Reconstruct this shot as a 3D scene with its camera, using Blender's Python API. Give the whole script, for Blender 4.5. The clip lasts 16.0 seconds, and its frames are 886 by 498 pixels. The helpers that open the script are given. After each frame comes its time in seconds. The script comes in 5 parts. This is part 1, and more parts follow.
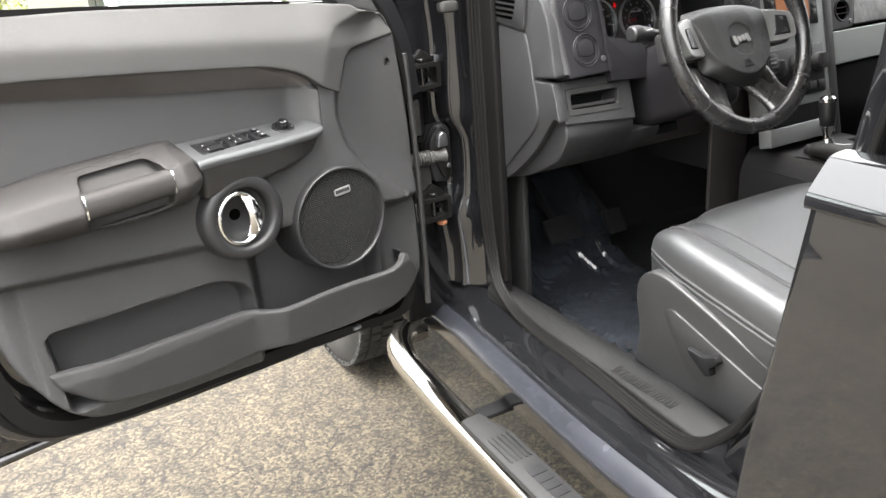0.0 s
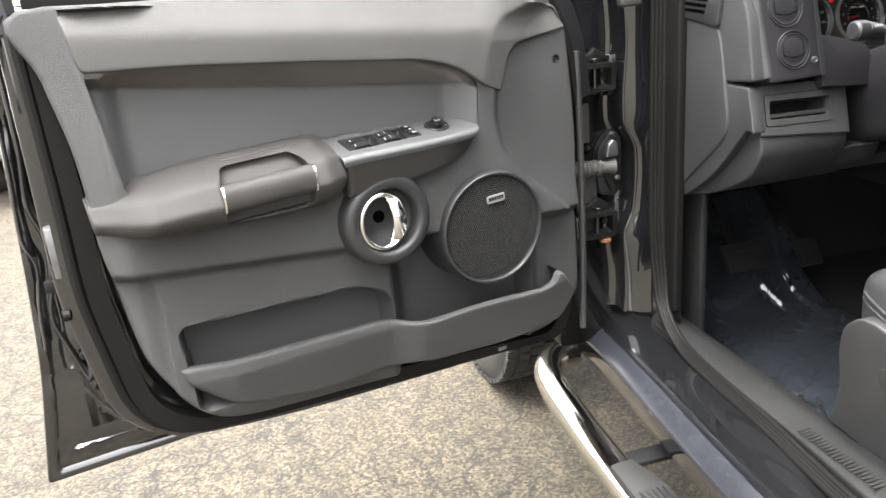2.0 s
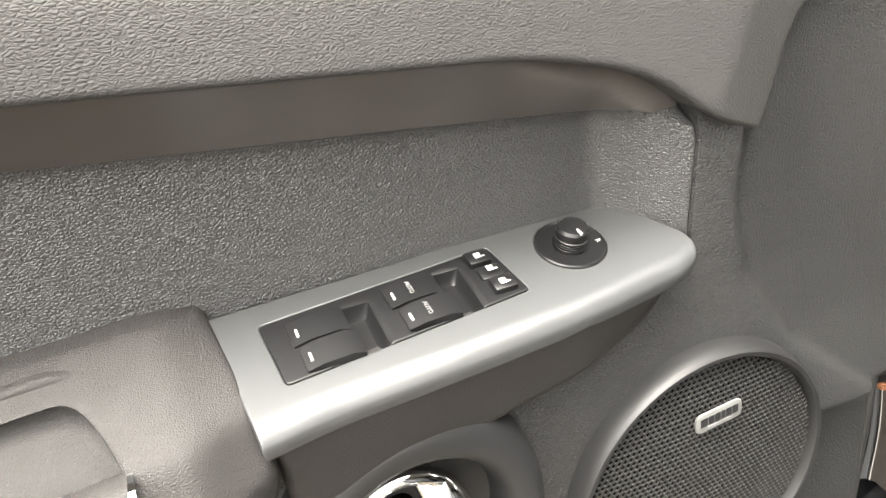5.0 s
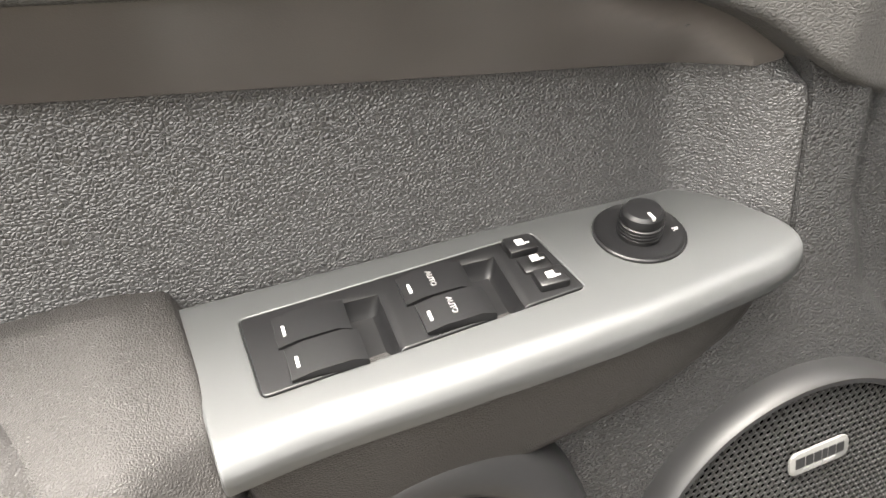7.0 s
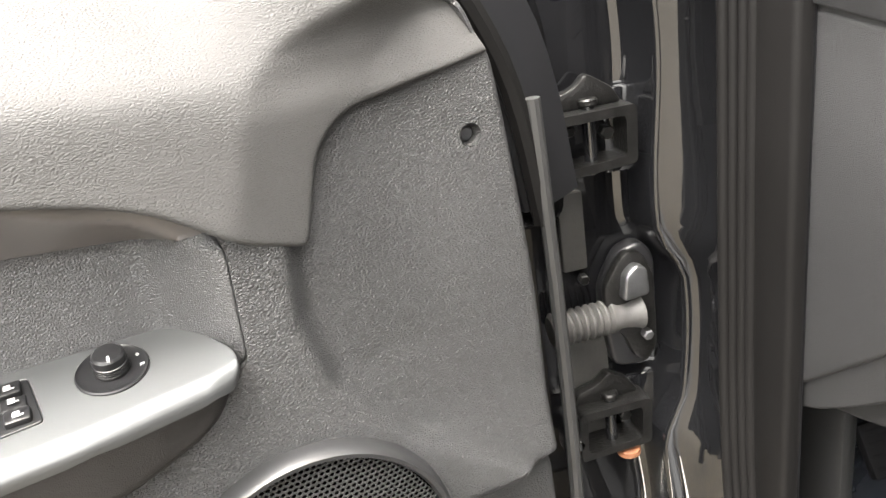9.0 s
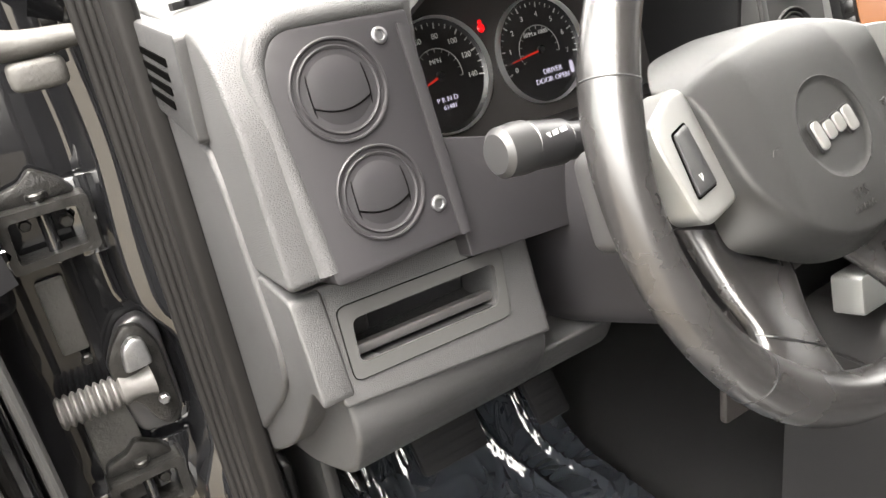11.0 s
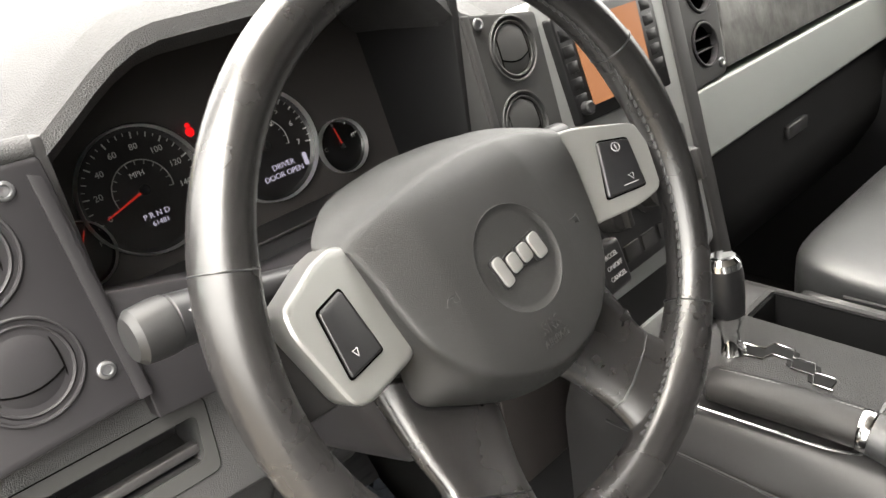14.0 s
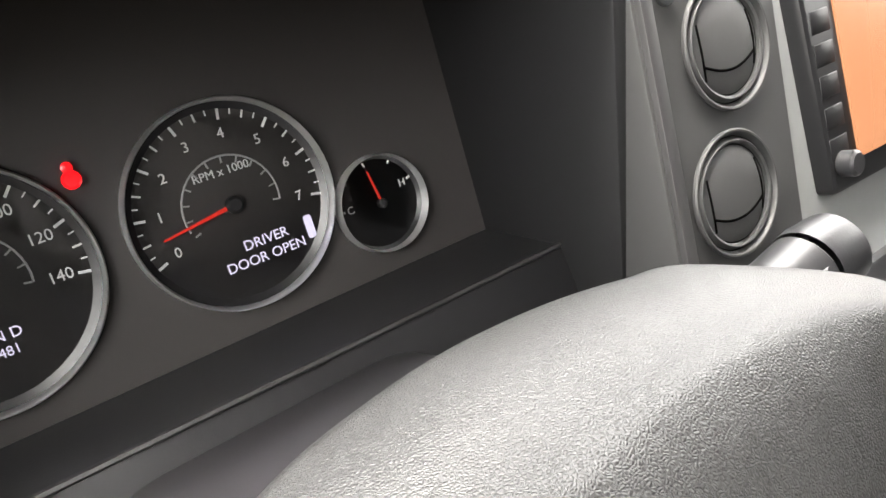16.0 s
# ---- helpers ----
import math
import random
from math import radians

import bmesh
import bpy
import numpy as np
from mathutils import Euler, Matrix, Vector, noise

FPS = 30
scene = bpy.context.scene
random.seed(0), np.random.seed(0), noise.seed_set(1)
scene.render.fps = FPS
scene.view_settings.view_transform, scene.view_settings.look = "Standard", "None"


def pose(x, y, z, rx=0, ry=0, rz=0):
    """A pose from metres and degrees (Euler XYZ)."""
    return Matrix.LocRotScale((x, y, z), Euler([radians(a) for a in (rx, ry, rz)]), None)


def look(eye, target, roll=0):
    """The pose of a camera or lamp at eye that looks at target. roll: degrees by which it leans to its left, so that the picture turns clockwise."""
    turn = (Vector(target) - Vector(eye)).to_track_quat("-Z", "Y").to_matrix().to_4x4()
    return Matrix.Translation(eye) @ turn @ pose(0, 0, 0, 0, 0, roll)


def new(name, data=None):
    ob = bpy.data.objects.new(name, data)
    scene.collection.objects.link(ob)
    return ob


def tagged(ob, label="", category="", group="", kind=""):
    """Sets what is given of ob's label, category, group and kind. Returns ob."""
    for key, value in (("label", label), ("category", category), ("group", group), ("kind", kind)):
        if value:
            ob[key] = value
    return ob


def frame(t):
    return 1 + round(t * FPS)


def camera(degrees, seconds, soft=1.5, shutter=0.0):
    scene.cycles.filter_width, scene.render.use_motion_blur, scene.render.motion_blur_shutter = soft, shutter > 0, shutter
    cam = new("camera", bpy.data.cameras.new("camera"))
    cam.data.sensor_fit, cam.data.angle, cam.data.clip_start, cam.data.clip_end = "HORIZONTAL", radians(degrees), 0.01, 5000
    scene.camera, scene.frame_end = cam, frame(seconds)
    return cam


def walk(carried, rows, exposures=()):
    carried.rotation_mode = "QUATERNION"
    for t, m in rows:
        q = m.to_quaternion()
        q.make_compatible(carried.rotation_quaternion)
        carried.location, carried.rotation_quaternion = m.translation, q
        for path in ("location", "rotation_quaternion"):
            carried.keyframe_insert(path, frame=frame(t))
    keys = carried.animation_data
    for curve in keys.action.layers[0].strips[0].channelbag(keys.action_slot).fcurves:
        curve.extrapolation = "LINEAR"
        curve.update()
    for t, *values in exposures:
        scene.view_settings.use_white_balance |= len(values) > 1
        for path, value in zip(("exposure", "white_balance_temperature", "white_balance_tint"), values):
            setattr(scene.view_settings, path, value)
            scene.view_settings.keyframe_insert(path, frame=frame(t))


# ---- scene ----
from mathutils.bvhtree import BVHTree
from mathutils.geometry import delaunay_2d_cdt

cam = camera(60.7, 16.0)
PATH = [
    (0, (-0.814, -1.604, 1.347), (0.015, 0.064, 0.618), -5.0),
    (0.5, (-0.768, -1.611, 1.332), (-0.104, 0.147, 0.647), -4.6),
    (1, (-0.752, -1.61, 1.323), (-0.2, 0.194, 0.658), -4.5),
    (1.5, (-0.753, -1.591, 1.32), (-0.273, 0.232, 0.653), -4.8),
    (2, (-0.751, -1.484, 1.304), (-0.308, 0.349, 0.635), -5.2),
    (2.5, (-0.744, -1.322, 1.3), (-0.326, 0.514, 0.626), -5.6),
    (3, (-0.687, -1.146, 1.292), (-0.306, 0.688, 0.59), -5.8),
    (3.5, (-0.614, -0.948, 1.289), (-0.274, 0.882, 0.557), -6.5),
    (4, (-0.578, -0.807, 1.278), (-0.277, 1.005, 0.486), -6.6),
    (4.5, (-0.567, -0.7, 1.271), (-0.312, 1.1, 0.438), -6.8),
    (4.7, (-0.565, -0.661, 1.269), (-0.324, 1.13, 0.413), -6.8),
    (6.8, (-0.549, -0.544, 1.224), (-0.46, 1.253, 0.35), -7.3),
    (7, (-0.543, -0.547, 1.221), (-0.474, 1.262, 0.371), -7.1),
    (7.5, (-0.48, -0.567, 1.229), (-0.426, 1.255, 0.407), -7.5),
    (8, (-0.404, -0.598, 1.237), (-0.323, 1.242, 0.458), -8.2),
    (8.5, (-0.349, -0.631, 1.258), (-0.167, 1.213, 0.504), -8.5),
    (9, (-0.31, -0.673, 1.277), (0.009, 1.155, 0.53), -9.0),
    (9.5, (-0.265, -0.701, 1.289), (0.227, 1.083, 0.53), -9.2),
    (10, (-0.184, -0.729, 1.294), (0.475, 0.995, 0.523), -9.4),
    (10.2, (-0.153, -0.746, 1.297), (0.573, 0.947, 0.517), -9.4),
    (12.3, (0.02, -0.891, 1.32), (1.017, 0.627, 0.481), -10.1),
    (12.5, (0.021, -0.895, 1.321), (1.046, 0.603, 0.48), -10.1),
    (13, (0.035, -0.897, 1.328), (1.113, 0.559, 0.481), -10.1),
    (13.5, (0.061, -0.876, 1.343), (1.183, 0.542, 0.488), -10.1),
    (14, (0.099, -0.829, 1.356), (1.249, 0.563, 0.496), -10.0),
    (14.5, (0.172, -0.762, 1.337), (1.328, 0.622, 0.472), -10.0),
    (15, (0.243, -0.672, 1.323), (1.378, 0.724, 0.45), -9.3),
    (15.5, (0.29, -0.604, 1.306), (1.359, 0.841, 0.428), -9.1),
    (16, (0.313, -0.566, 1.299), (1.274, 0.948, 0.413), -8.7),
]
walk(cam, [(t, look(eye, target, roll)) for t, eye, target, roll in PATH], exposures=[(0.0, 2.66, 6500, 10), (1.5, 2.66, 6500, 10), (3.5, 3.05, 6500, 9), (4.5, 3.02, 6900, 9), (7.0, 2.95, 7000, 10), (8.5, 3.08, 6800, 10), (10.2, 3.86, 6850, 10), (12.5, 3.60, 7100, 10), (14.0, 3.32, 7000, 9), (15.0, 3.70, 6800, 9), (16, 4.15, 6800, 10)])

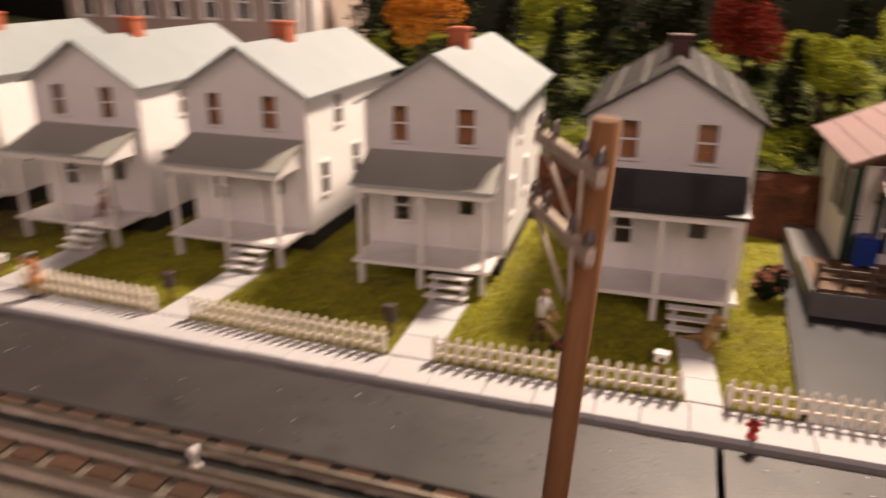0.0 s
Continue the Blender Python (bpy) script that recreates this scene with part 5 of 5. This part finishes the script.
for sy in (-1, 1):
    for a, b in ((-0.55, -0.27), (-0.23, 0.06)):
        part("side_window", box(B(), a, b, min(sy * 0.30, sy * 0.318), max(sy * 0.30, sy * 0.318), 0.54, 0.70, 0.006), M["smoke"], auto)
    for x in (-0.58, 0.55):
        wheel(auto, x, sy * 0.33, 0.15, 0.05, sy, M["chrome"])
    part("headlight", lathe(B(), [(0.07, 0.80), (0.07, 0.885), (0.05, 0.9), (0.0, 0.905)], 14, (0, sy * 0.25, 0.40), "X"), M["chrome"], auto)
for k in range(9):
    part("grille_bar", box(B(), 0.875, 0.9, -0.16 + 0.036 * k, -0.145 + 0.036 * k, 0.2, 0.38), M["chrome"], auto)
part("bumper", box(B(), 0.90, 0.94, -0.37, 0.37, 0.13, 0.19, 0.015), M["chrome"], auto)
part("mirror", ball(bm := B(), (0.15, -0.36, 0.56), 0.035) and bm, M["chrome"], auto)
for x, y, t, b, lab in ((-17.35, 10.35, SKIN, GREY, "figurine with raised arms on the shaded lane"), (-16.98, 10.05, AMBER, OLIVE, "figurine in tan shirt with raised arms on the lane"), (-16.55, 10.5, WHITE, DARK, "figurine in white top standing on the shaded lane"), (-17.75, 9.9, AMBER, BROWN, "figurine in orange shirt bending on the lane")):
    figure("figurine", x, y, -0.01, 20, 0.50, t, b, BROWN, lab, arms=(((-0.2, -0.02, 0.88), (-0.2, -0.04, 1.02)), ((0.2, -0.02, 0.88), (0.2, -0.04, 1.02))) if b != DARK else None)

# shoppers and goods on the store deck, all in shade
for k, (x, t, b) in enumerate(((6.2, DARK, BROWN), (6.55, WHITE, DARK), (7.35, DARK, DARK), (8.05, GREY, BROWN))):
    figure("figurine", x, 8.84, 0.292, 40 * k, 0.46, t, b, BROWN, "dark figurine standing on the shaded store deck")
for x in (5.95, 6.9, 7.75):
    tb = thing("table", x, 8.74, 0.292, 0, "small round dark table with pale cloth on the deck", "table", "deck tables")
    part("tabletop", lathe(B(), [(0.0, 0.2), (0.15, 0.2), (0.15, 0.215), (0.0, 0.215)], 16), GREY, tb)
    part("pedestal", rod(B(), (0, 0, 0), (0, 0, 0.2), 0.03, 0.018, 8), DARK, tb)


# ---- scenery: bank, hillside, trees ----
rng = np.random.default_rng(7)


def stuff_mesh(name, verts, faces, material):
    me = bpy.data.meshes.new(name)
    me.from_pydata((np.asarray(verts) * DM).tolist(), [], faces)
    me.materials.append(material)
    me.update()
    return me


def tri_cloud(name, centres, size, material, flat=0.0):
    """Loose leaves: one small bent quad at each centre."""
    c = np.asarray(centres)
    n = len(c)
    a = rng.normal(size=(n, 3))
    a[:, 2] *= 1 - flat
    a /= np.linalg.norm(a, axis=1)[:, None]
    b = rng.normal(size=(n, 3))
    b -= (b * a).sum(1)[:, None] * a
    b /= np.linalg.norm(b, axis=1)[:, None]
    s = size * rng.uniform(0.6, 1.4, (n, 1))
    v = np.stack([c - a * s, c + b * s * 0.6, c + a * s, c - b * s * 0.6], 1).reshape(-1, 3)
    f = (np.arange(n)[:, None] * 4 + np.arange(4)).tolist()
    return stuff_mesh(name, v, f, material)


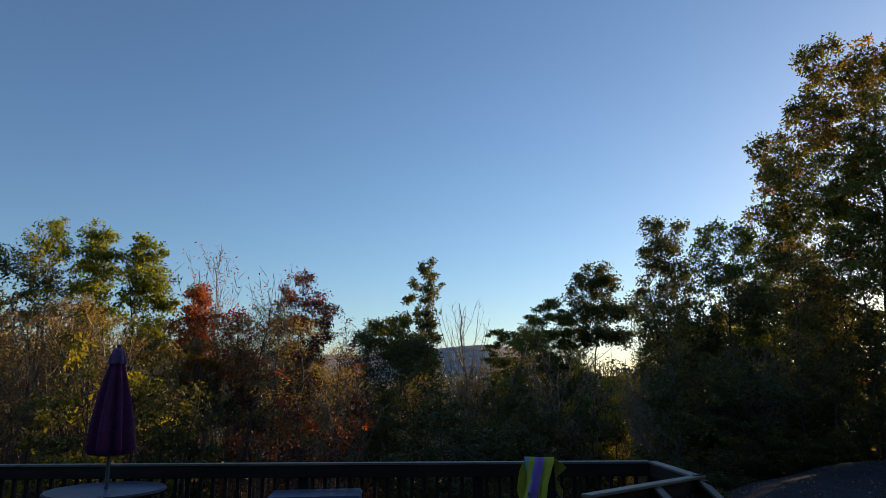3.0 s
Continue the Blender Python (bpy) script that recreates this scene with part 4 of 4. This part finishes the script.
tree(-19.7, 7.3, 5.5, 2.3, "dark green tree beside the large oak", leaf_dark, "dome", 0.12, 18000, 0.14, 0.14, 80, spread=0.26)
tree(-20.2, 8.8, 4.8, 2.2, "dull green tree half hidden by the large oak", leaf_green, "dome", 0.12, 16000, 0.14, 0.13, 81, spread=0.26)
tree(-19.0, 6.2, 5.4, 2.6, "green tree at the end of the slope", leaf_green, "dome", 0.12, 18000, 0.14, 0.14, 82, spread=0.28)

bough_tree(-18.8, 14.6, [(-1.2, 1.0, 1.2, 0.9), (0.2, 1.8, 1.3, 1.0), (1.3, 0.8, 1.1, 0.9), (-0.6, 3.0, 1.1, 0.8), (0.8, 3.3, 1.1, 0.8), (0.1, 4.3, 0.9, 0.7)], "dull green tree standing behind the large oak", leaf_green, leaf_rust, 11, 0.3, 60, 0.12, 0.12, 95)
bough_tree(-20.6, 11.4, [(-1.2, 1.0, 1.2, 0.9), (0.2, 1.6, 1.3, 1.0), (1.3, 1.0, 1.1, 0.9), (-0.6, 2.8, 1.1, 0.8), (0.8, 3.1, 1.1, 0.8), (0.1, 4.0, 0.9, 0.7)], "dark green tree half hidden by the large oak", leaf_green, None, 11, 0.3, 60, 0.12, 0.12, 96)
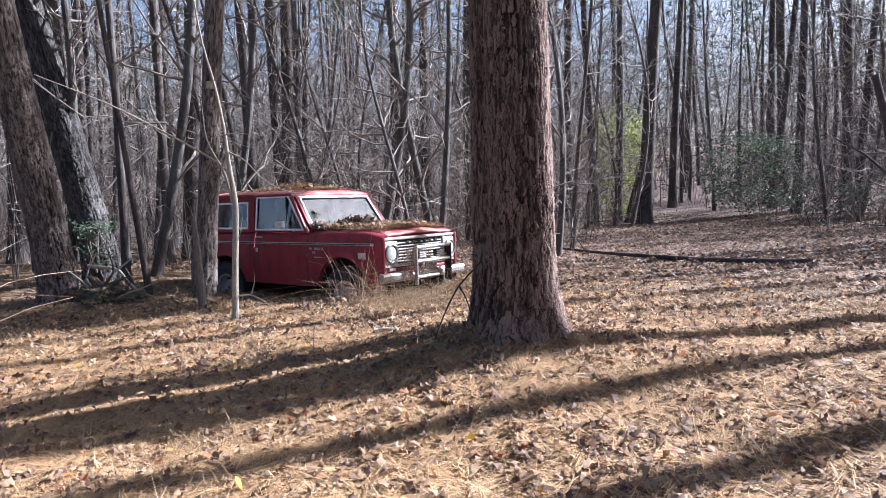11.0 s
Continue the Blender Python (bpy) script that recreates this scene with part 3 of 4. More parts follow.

§ GOAL:
Start at the line with "turn = (Vector(target)", stop at the line with "q.make_compatible(carried.rotation_quaternion)", and return every line in that stretch exactly, those two included.

§ THE ANSWER:
    turn = (Vector(target) - Vector(eye)).to_track_quat("-Z", "Y").to_matrix().to_4x4()
    return Matrix.Translation(eye) @ turn @ pose(0, 0, 0, 0, 0, roll)


def new(name, data=None):
    ob = bpy.data.objects.new(name, data)
    scene.collection.objects.link(ob)
    return ob


def tagged(ob, label="", category="", group="", kind=""):
    """Sets what is given of ob's label, category, group and kind. Returns ob."""
    for key, value in (("label", label), ("category", category), ("group", group), ("kind", kind)):
        if value:
            ob[key] = value
    return ob


def frame(t):
    return 1 + round(t * FPS)


def camera(degrees, seconds, soft=1.5, shutter=0.0):
    scene.cycles.filter_width, scene.render.use_motion_blur, scene.render.motion_blur_shutter = soft, shutter > 0, shutter
    cam = new("camera", bpy.data.cameras.new("camera"))
    cam.data.sensor_fit, cam.data.angle, cam.data.clip_start, cam.data.clip_end = "HORIZONTAL", radians(degrees), 0.01, 5000
    scene.camera, scene.frame_end = cam, frame(seconds)
    return cam


def walk(carried, rows, exposures=()):
    carried.rotation_mode = "QUATERNION"
    for t, m in rows:
        q = m.to_quaternion()
        q.make_compatible(carried.rotation_quaternion)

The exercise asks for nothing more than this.